2. Do a better job of recruiting training talent
If you look closely at your training and development (T&D) staff, you will surely find people who excel at teaching or instructional design, and who enjoy working with learners. But, unfortunately, not everyone is so prepared or enthused. What should you do?
It begins with a more rigorous set of criteria for both your training team and for quality teaching. Just because someone can “do it” on the job doesn’t mean they can teach someone else, let alone design an effective course. Subject matter expert (SME) capabilities are important, but being an SME is no guarantee of being a great trainer or developer, so a formal preparatory and evaluation plan is key. An occasional “weekend wonder” workshop is likely not sufficient. Also important is a constant supply of fresh teaching and design talent from the field. A strong trainer rotational program will help keep your organization on top of what’s going on in the business and assure that your learners are getting information from those who have “been there, done that” recently. Why is this so important? Think about it this way: T&D professionals touch hundreds if not thousands of employees during their tenure. When they go back to the field after a successful training assignment, those interactions help them become stronger in their own careers, including future leadership positions.
But perhaps the most exciting transformation that you can support is the idea that everyone is both a teacher and a learner. It doesn’t matter whether the learning is going on in the training center or on the front line; the idea that everyone has a teaching (including coaching and mentoring) responsibility—to their peers, their staff, and even their superiors—is a powerful tool for positive culture change.
3. Focus on standards, metrics, certification, and results
Live by the end-of-course multiple-choice test, die by the end-of-course multiple-choice test. If you don’t have a sound process for showing evidence of real performance results, you run the risk of false certification—sending people out into the field thinking they are prepared when, in fact, they may be far from it. And for those of you who are comfortable with “course attendance as compliance,” you may be in for a rude awakening. Showing up, even taking a short test at the end of a course, is not evidence of capability, and you are putting your organization’s reputation in jeopardy.
As noted in number 1, above, let your client drive the effectiveness discussion. Help your client understand what’s possible, and then work together to achieve it. Work toward certifying performance rather than certifying completion. Beginning with the end in mind—asking what your client’s end game is—may seem counterintuitive, especially if you see your role as pumping out courses; but in the end, it may be essential for your value proposition, and maybe your survival.

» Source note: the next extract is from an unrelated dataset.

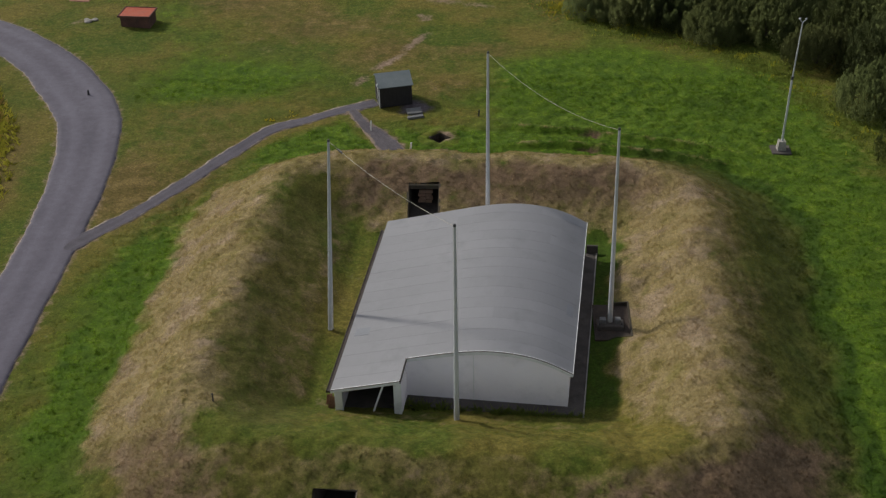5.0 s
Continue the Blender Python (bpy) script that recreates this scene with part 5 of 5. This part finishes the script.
def tufts(name, x, y, height, width, label, blades=4):
    ok = allowed(x, y)
    x, y = x[ok], y[ok]
    z = zones(x, y)
    ok = (z["soil"] < 0.55) & (z["grit"] < 0.5)
    x, y = x[ok], y[ok]
    z = {k: v[ok] for k, v in z.items()}
    n = len(x)
    base = np.column_stack([x, y, land(x, y) - 0.03])
    hh = height * (0.35 + 0.65 * np.clip(z["lush"] + z["dry"], 0, 1)) * (0.6 + 0.8 * rng.random(n)) * (1 + 0.35 * wobble(x, y, 2.2, 5))
    b = np.repeat(base, blades, 0) + np.column_stack([rng.normal(0, width * 0.9, (n * blades, 2)), np.zeros(n * blades)])
    h = np.repeat(hh, blades)
    a = rng.random(n * blades) * 6.28
    droop = np.repeat(rng.normal(0, 0.5, (n, 2)), blades, 0) + rng.normal(0, 0.55, (n * blades, 2))
    tip = b + np.column_stack([droop * h[:, None], h])
    side = np.column_stack([np.cos(a), np.sin(a), np.zeros(n * blades)]) * (width * (0.35 + 0.4 * rng.random(n * blades)))[:, None]
    v = np.stack([b - side, b + side, tip], 1).reshape(-1, 3)
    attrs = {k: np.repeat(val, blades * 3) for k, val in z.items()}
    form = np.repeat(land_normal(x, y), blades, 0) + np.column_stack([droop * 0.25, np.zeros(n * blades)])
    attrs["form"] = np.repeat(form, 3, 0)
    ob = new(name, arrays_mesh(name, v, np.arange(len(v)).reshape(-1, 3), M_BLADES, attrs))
    return tagged(ob, label, "grass", kind="stuff")


def scatter(count, x0, x1, y0, y1):
    return rng.uniform(x0, x1, count), rng.uniform(y0, y1, count)


x, y = scatter(150000, -20, 22, -18, 25)
keep = (np.abs(ring_distance(x, y)) < 6.4) & (rng.random(len(x)) < 0.95)
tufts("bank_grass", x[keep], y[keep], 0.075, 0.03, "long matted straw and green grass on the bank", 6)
x, y = scatter(100000, -26, 32, -27, 36)
keep = ring_distance(x, y) > 6.0
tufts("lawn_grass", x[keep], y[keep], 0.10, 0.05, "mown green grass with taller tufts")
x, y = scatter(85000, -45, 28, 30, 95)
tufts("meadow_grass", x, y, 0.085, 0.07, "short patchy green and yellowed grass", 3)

4. Dull the shiny-object syndrome
Stop, stop, stop going off the deep end every time a new technology comes along. Many training organizations went gaga over Second Life and Google Glass and got little for their efforts—except, for some, a bad taste for technology, and for others, an unrestrained desire to try it again with the next toy. Either outcome is ill considered.
Likewise, assuming that great technology is all you need for success is folly. Technology is a tool, not a strategy. A good LMS cannot guarantee a successful training program. In fact, it can lull you into a false sense that all is well. Remember: Great technology, coupled with bad training, results only in more efficiently delivered bad instruction.
Of course great technology is exciting, but it should never distract you from your core mission of improving performance and helping the larger organization succeed. Training organizations that tout the interactive technologies built into their classrooms or the sophisticated infrastructure of their eLearning efforts, over the value-add of the training programs themselves, may not be around in the long run. Technology can be powerful, but it can also be hypnotic at times. Know when you are drifting from the former to the latter.
5. Rein in scope creep
Get real about your mission. It’s likely narrower than you think. Many training organizations, CLOs, and corporate universities start out with a limited, defined, and achievable mission, only to see it expand over time. After all, when you’re done training everyone in the domain or your original charter, what are you going to do to keep enrollments up? This leads to scope creep, which can ultimately kill you.
Before you know what’s happening, as you chase enrollments you are offering two, three, even four times as many programs. Worse, you are starting to offer multiple versions of the same program. The five-day course, the three-day workshop, the one-day briefing, and the three-hour overview come in rapid succession, followed by similar programs online, and the inevitable “refresher training.” This all comes with associated baggage in the form of more staff, more training capacity, more technology, and more money. Soon your little, focused training program has become an albatross, forcing you to do anything you can to feed it, and attracting the knives of the budget cutters.
Stick to your knitting. Expand only with the support—including financial support—of your clients. And never, ever rely on courseware marketing in lieu of demonstrating real value to keep you going.
6. Build training leadership professionalism
Too often, people are appointed to leadership positions even if they are not ready to assume the role; that’s just a fact of organizational life. We all know people like this—people who don’t belong in those positions and are not effective in carrying out the organization’s mission. T&D is not immune.
We can mitigate this problem to an extent. We can say that business experience is only one key requirement for a training leadership job, and also require some learning and development experience on the part of senior training leaders. We can make it palatable for senior training leaders to partake in some form of ongoing professional development. It may not be courses, but certainly we can find (or build) learning experiences that would be very helpful for future leaders in our profession.
We can insist that the organization have adequate learning leadership bench strength. One key responsibility of a learning leader must be to identify and develop her or his replacement.
But most importantly, we can work to make a training leadership role valuable, not just to the organization, but also to the leader. If our leaders—now and in the future—come into the job just to get their “ticket punched,” well, we will get what we deserve.
Assuring your organization’s sustainability
When training (or learning) organizations fall out of favor, or fail entirely, much of it can be due to hubris. When they are threatened, you’ll hear a familiar chorus: “We’re too important to fail.” (Sound familiar?) When training departments are slashed, they expect a hue and cry about their demise from their former clients. It rarely comes. Too often, those clients saw it coming long before their training colleagues did.
There are also structural reasons for failure. Costs, professionalism, capabilities, mission, value proposition, and leadership are some of the major ones. It’s not too late to change your direction, and it’s not rocket science. Just sit down and seriously talk about your business model and whether or not you are on a sustainable track. Failure to do so, not just once but on a regular basis, can seal your fate. And when it’s all over, you could be the only one surprised.